L’opera seconda dei borgatari D’innocenzo è il classico esempio di cinema “da festival”, ovvero un oggetto cinematografico che estrapolato da una kermesse radical chic lascia (molto) poco.
Le favole, e si presume pure le favolacce, sono storielle morali che hanno un capo, un corpo e una coda, ma qui non v’è traccia né di finalità più o meno edificanti, o anti-edificanti che è pure meglio, né di storie vere e proprie, perlomeno che siano minimamente articolate.
E’ tutto un susseguirsi di chiacchiericci e rumori, bozze improvvisate e intuizioni prive di sviluppi, in poche parole … nulla.
A meno che non si considerino “contenuti” e “messaggi” le solite tiritere su periferie degradate, genitori orchi, bimbi vittime designate d’una società edonista e bla, bla, bla.
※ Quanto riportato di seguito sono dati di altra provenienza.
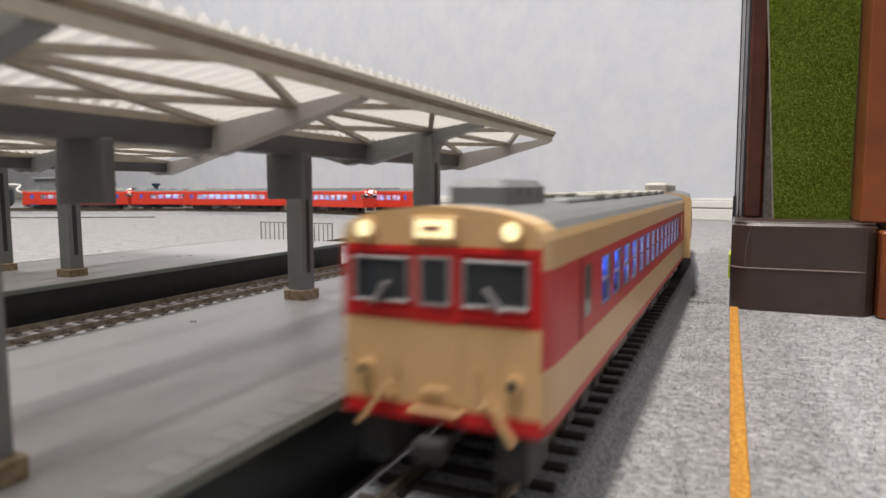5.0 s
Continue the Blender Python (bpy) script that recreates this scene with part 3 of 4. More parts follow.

La principale preoccupazione degli improvvisati sceneggiatori pare sia il tentativo di provocare e destabilizzare gli spettatori attraverso scene clou più o meno scabrose, in verità tiepide pure esse, tutto il resto è noia.
Intendiamoci, i fratelloni romani un certo ruspante talentaccio ce l’hanno e si vede nel film: buona confezione, cast adeguato (specialmente i ragazzini) e perché no qualche bella intuizione. Su tutte, il titolo del film, la voce off furbescamente evocativa e la suggestiva colonna sonora sui titoli di coda.
Tocchi di classe che non bastano a salvare un lavoro mal scritto e concepito, ma che farebbero ben sperare sul futuro dei registi.
Anzi, no, è una speranza vana: nel mondo reale chi sbaglia paga, ma facendo tesoro dei propri errori migliora cercando strade diverse.
In questo caso gli errori sono stati premiati con acclamazioni da piazza (rossa), pacche sulle spalle e lingue in bocca. I due romanacci non cambieranno strada e a noi toccherà sopportare l’ANICA che seleziona questo capolavoro radical-chic come rappresentante italiano agli Oscar.
Inutile dire che saranno ben pochi i giurati dell’Academy a reggerlo fino ai titoli di chiusura: da quelle parti pretendono emozioni, non aria fritta.